Extensive written findings of fact and conclusions of law were filed on December 22, 1975.4 The court concluded that the claims of all the named plaintiffs should be dismissed since one of them had voluntarily withdrawn from the litigation and the other twelve had "failed to prove their individual claims of employment discrimination."5 However, based upon precedent in this Circuit which it viewed as "an apparent anomaly in practice and procedure in employment discrimination class actions," the court ruled that the dismissal of the claims of the individual plaintiffs would not affect the action as to the unnamed class members.
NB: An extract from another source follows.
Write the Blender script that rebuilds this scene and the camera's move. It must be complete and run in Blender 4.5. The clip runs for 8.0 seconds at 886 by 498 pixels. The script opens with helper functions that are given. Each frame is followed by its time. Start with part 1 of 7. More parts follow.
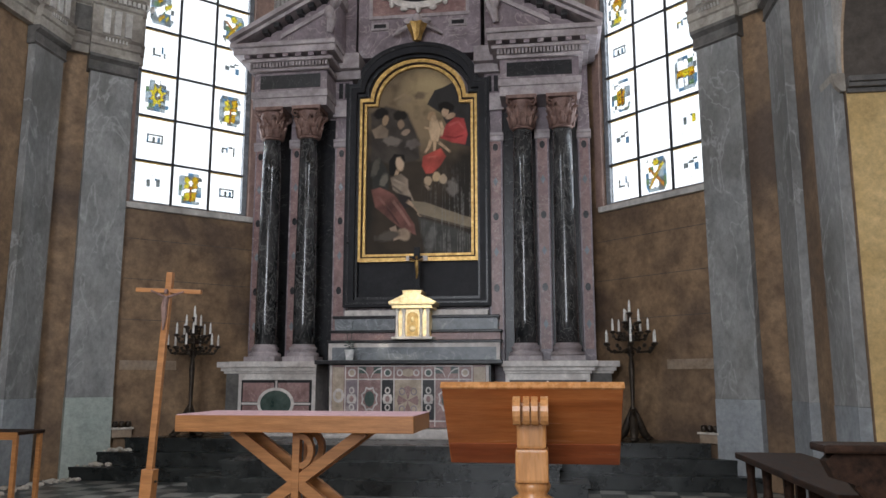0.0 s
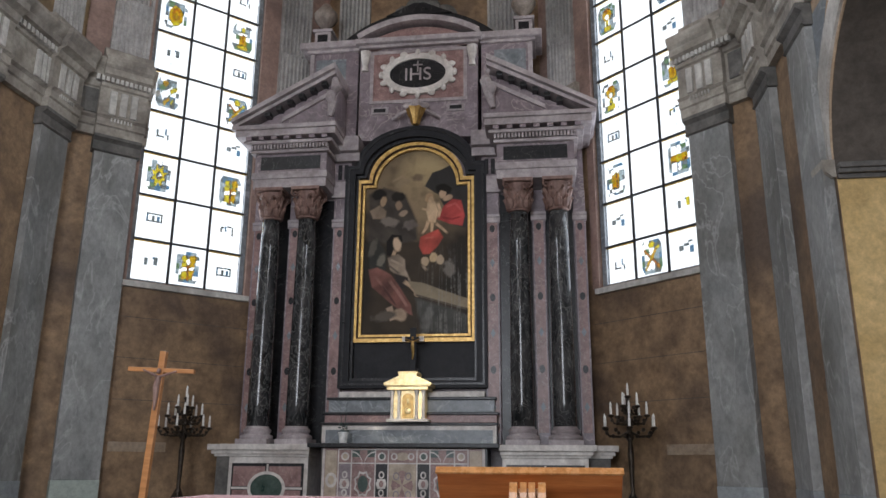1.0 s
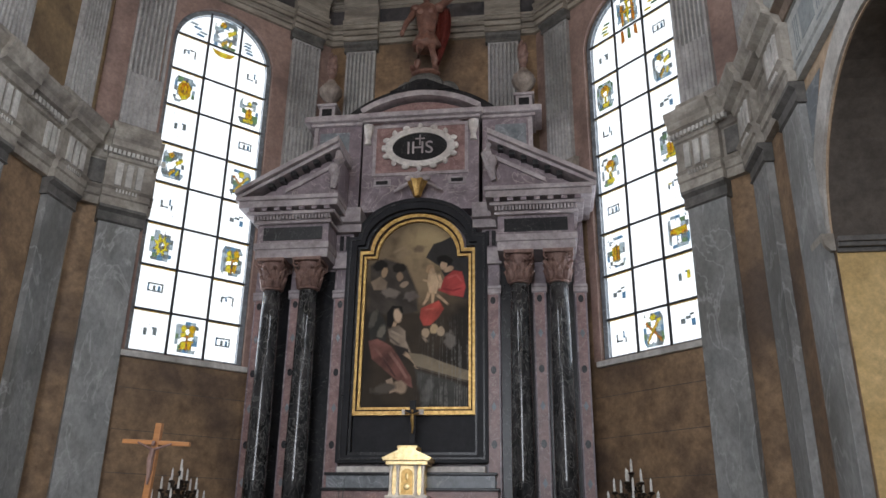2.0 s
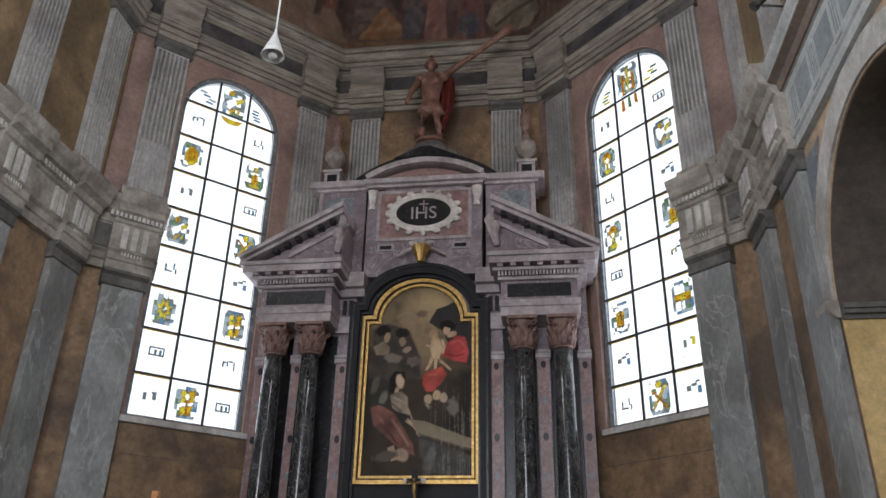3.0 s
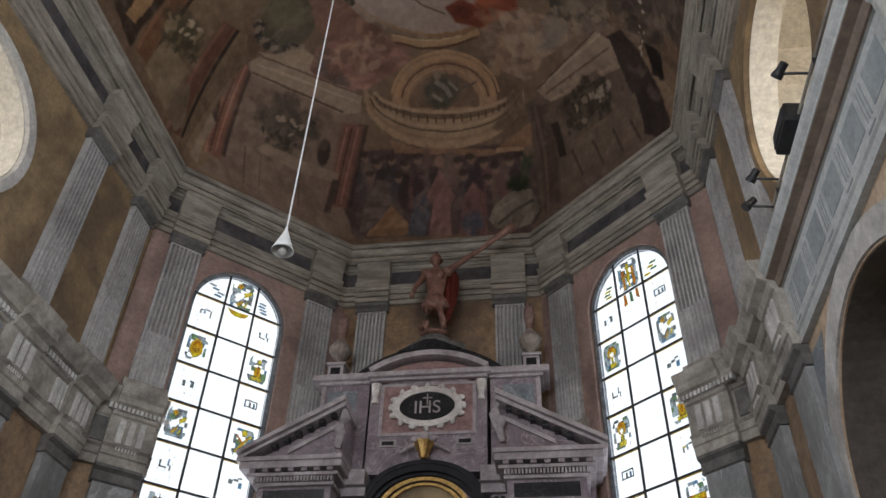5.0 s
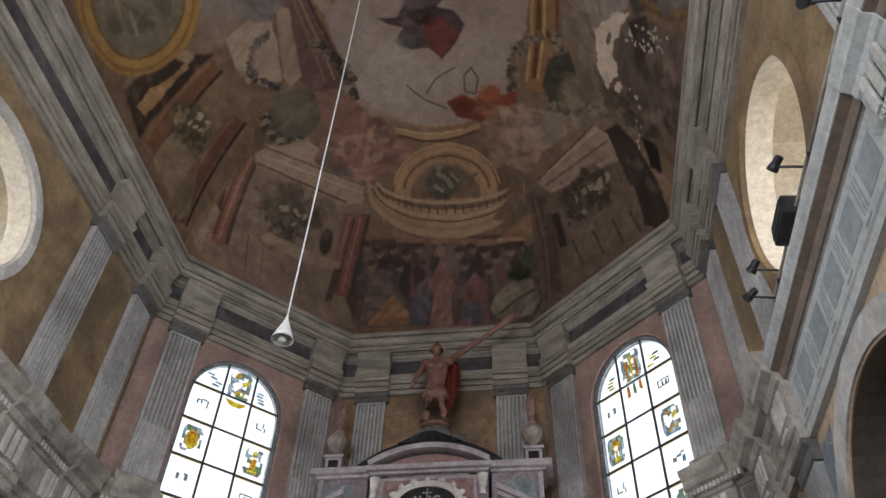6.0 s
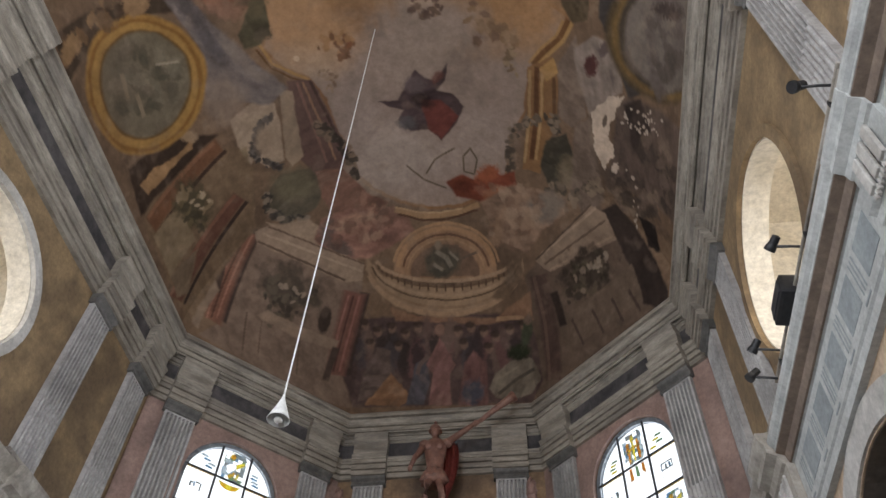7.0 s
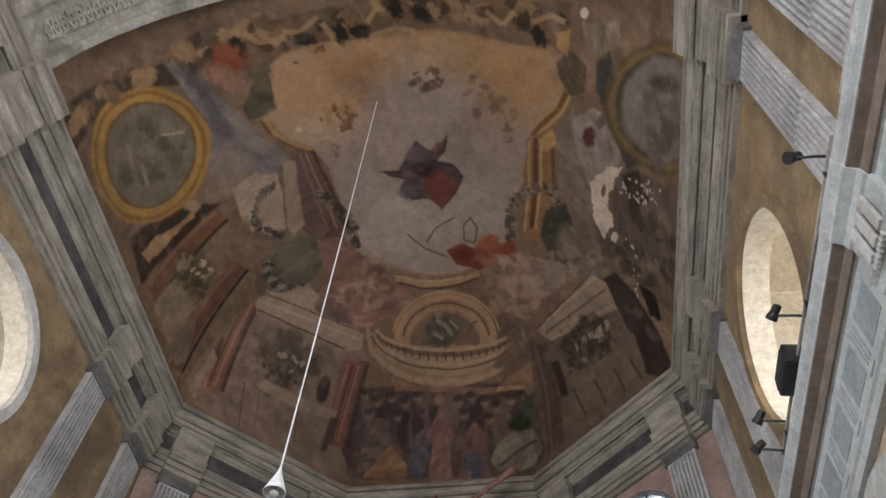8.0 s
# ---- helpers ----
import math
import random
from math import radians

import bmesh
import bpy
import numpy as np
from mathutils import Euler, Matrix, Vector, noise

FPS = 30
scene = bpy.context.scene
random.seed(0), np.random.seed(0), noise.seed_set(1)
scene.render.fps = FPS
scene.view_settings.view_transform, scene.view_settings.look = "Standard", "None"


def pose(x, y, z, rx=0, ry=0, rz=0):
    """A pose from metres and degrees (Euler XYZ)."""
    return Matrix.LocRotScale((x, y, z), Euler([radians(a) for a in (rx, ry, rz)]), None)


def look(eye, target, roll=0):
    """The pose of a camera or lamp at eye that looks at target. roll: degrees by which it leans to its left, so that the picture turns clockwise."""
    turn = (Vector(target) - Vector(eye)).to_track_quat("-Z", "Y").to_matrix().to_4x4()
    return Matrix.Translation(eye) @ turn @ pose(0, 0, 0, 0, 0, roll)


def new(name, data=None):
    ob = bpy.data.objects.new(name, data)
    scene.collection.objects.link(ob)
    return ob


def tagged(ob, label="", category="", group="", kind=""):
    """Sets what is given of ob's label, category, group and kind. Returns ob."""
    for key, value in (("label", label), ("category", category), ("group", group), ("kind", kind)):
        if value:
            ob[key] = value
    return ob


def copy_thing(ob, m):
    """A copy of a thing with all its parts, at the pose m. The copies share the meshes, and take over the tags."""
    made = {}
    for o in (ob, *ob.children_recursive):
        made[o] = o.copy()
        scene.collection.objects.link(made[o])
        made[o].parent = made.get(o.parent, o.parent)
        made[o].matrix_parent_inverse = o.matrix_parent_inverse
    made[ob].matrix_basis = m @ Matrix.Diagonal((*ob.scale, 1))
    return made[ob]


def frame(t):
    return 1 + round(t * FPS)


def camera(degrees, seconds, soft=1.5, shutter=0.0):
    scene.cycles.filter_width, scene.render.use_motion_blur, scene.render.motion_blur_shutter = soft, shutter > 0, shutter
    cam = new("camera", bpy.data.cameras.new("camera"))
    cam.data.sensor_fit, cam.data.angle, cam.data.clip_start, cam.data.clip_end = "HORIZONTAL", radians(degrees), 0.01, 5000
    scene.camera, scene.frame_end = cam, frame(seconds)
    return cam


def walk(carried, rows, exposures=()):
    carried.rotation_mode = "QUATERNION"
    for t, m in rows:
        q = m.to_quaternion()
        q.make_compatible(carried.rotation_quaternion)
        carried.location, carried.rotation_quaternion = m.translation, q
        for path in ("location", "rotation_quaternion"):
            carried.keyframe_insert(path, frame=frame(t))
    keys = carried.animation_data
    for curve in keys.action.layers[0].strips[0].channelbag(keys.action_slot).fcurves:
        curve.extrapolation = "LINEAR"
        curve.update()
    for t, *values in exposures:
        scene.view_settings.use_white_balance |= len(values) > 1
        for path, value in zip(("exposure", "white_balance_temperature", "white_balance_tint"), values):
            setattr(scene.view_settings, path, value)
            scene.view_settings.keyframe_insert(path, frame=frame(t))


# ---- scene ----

The allegation of classwide discrimination was thus considered on its merits, and Stevens was found to have engaged in unlawful employment practices against the class in violation of Title VII and Section 1981. Specifically, the court was of the opinion that a Prima facie case had been established against the defendant, not by proof of any "specific, overt racially discriminatory employment practices," but by "statistical evidence and evidence of seemingly neutral practices."6 The court held that Stevens had not met the burden of rebutting this Prima facie showing.7

Having concluded that Stevens had violated the law and that the plaintiff class was entitled to relief, the court held that such relief should encompass (1) an injunction against all racially discriminatory employment acts, omissions, and practices which the evidence had established; (2) back pay to members of the class from a date three years prior to the filing of the action on conditions later to be prescribed; and (3) an award of reasonable attorney's fees and costs.